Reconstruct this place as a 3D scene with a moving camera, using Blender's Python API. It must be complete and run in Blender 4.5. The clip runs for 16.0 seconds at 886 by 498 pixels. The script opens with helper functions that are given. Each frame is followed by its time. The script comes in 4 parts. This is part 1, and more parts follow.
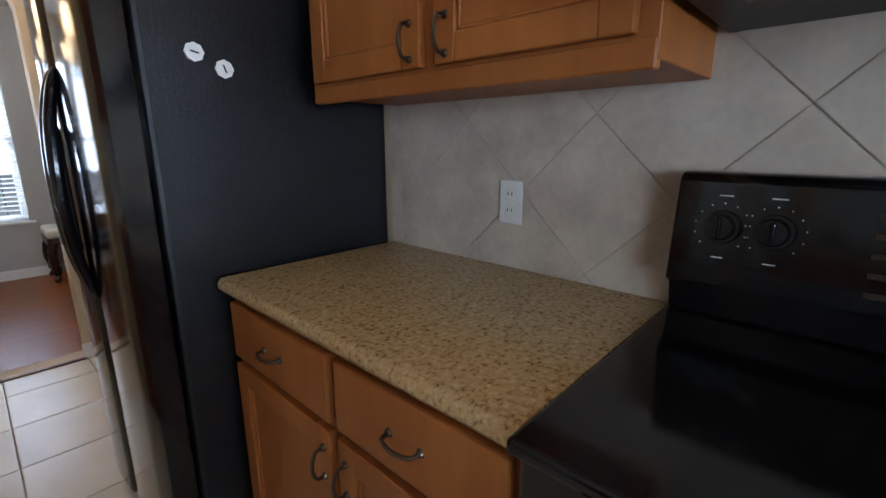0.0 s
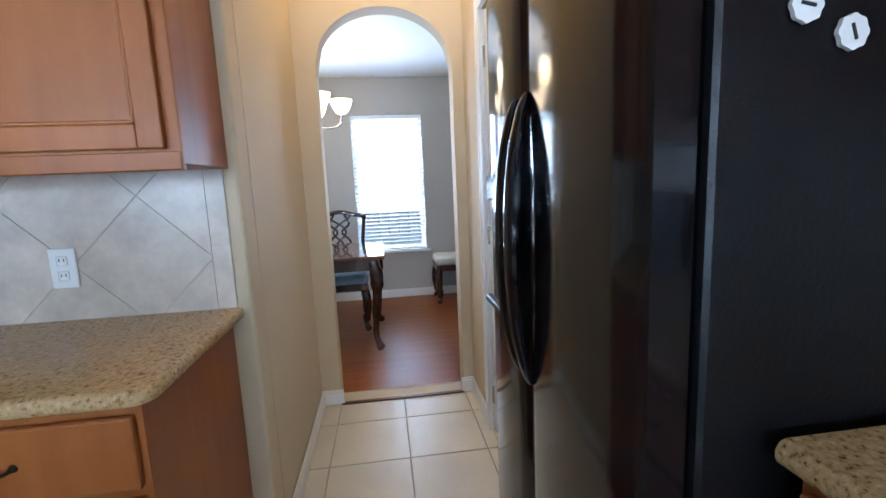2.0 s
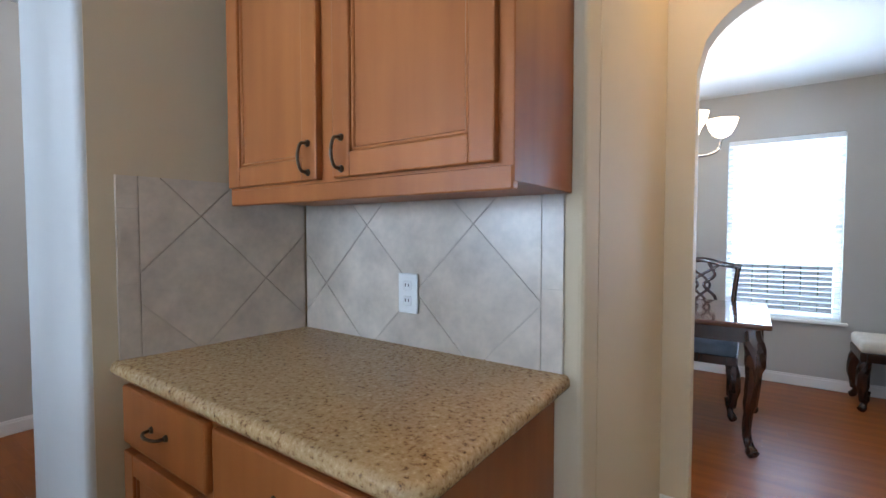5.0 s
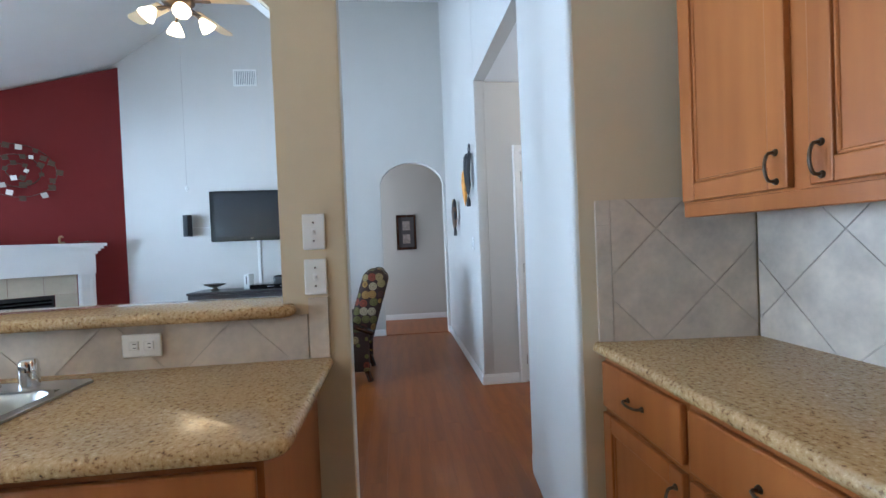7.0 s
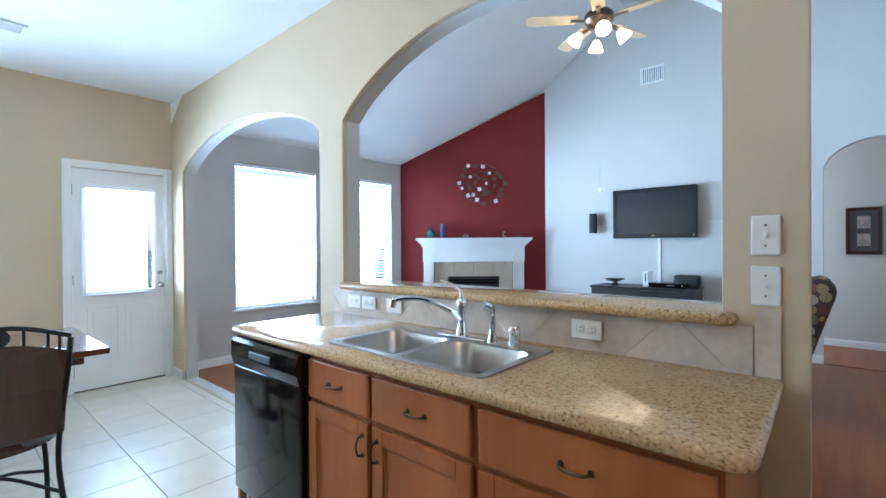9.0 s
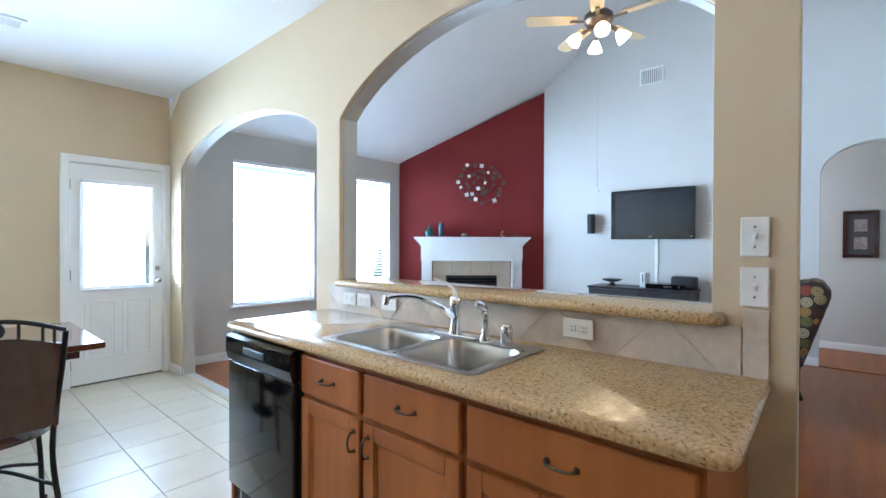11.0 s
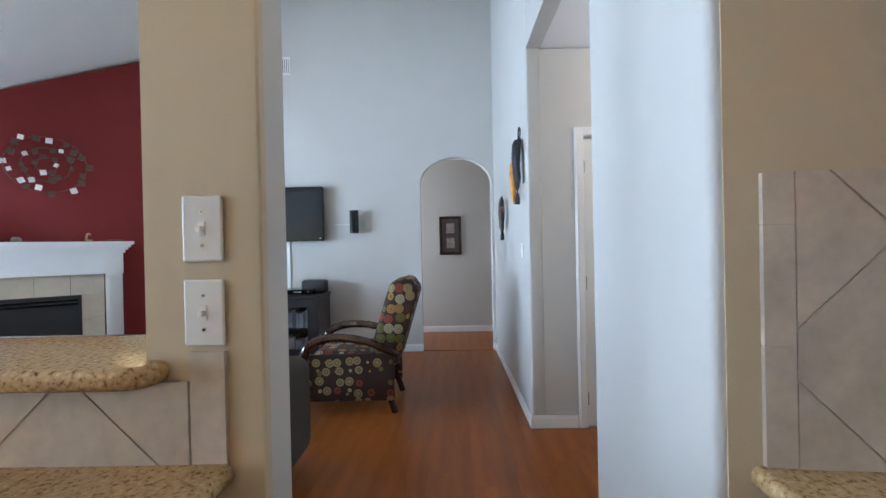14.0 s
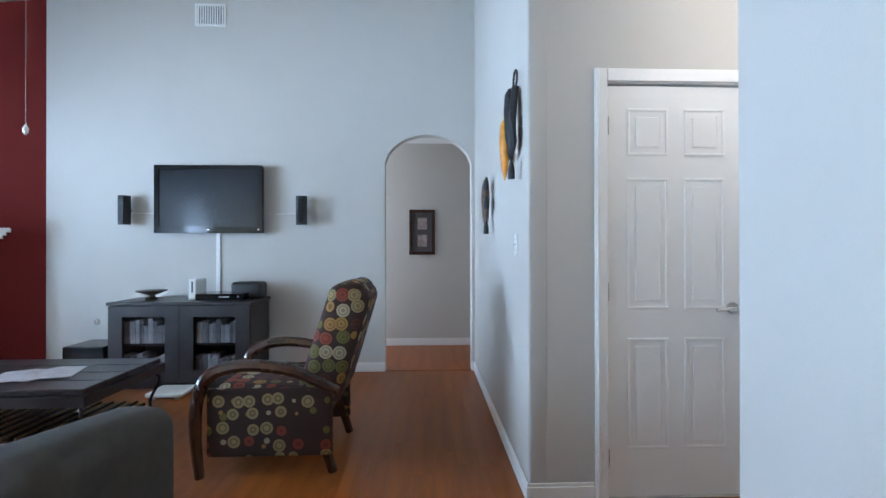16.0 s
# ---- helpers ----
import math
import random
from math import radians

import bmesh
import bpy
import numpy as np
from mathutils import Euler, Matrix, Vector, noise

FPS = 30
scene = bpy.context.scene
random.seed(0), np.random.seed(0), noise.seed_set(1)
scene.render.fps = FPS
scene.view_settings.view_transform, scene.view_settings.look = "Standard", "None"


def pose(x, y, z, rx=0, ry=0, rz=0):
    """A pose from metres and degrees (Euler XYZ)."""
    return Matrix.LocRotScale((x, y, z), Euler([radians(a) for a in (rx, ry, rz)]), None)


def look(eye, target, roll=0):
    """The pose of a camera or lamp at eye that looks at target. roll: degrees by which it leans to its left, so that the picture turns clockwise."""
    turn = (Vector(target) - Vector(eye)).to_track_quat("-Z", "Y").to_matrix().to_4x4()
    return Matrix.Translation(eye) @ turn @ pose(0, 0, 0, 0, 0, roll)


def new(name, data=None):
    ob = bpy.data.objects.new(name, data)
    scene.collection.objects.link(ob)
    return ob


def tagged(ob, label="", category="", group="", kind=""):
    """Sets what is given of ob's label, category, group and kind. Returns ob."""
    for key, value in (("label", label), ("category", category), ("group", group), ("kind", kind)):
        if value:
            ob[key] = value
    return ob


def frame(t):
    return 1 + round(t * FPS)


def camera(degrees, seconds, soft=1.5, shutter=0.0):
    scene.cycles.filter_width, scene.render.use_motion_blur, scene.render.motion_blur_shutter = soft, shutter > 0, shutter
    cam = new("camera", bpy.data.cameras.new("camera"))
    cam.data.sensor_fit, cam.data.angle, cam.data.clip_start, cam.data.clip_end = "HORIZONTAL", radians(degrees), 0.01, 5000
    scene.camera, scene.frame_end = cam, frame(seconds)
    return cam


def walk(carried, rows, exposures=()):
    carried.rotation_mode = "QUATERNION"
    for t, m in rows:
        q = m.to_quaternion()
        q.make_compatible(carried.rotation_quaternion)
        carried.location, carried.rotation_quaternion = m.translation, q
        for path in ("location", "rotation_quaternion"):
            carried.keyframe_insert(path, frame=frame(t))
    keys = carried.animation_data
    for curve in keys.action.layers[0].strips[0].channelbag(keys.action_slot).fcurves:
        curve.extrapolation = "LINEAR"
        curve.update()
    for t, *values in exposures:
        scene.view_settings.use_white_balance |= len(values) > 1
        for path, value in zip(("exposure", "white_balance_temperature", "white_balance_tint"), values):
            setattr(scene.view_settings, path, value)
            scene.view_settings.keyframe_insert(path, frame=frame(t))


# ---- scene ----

····················

• [What is expected]: Omit pictures; set down the rest of the material word for word.

• [Written solution]:
Reconstruct this place as a 3D scene with a moving camera, using Blender's Python API. It must be complete and run in Blender 4.5. The clip runs for 16.0 seconds at 886 by 498 pixels. The script opens with helper functions that are given. Each frame is followed by its time. The script comes in 4 parts. This is part 1, and more parts follow.
0.0 s
2.0 s
5.0 s
7.0 s
9.0 s
11.0 s
14.0 s
16.0 s
# ---- helpers ----
import math
import random
from math import radians

import bmesh
import bpy
import numpy as np
from mathutils import Euler, Matrix, Vector, noise

FPS = 30
scene = bpy.context.scene
random.seed(0), np.random.seed(0), noise.seed_set(1)
scene.render.fps = FPS
scene.view_settings.view_transform, scene.view_settings.look = "Standard", "None"


def pose(x, y, z, rx=0, ry=0, rz=0):
    """A pose from metres and degrees (Euler XYZ)."""
    return Matrix.LocRotScale((x, y, z), Euler([radians(a) for a in (rx, ry, rz)]), None)


def look(eye, target, roll=0):
    """The pose of a camera or lamp at eye that looks at target. roll: degrees by which it leans to its left, so that the picture turns clockwise."""
    turn = (Vector(target) - Vector(eye)).to_track_quat("-Z", "Y").to_matrix().to_4x4()
    return Matrix.Translation(eye) @ turn @ pose(0, 0, 0, 0, 0, roll)


def new(name, data=None):
    ob = bpy.data.objects.new(name, data)
    scene.collection.objects.link(ob)
    return ob


def tagged(ob, label="", category="", group="", kind=""):
    """Sets what is given of ob's label, category, group and kind. Returns ob."""
    for key, value in (("label", label), ("category", category), ("group", group), ("kind", kind)):
        if value:
            ob[key] = value
    return ob


def frame(t):
    return 1 + round(t * FPS)


def camera(degrees, seconds, soft=1.5, shutter=0.0):
    scene.cycles.filter_width, scene.render.use_motion_blur, scene.render.motion_blur_shutter = soft, shutter > 0, shutter
    cam = new("camera", bpy.data.cameras.new("camera"))
    cam.data.sensor_fit, cam.data.angle, cam.data.clip_start, cam.data.clip_end = "HORIZONTAL", radians(degrees), 0.01, 5000
    scene.camera, scene.frame_end = cam, frame(seconds)
    return cam


def walk(carried, rows, exposures=()):
    carried.rotation_mode = "QUATERNION"
    for t, m in rows:
        q = m.to_quaternion()
        q.make_compatible(carried.rotation_quaternion)
        carried.location, carried.rotation_quaternion = m.translation, q
        for path in ("location", "rotation_quaternion"):
            carried.keyframe_insert(path, frame=frame(t))
    keys = carried.animation_data
    for curve in keys.action.layers[0].strips[0].channelbag(keys.action_slot).fcurves:
        curve.extrapolation = "LINEAR"
        curve.update()
    for t, *values in exposures:
        scene.view_settings.use_white_balance |= len(values) > 1
        for path, value in zip(("exposure", "white_balance_temperature", "white_balance_tint"), values):
            setattr(scene.view_settings, path, value)
            scene.view_settings.keyframe_insert(path, frame=frame(t))


# ---- scene ----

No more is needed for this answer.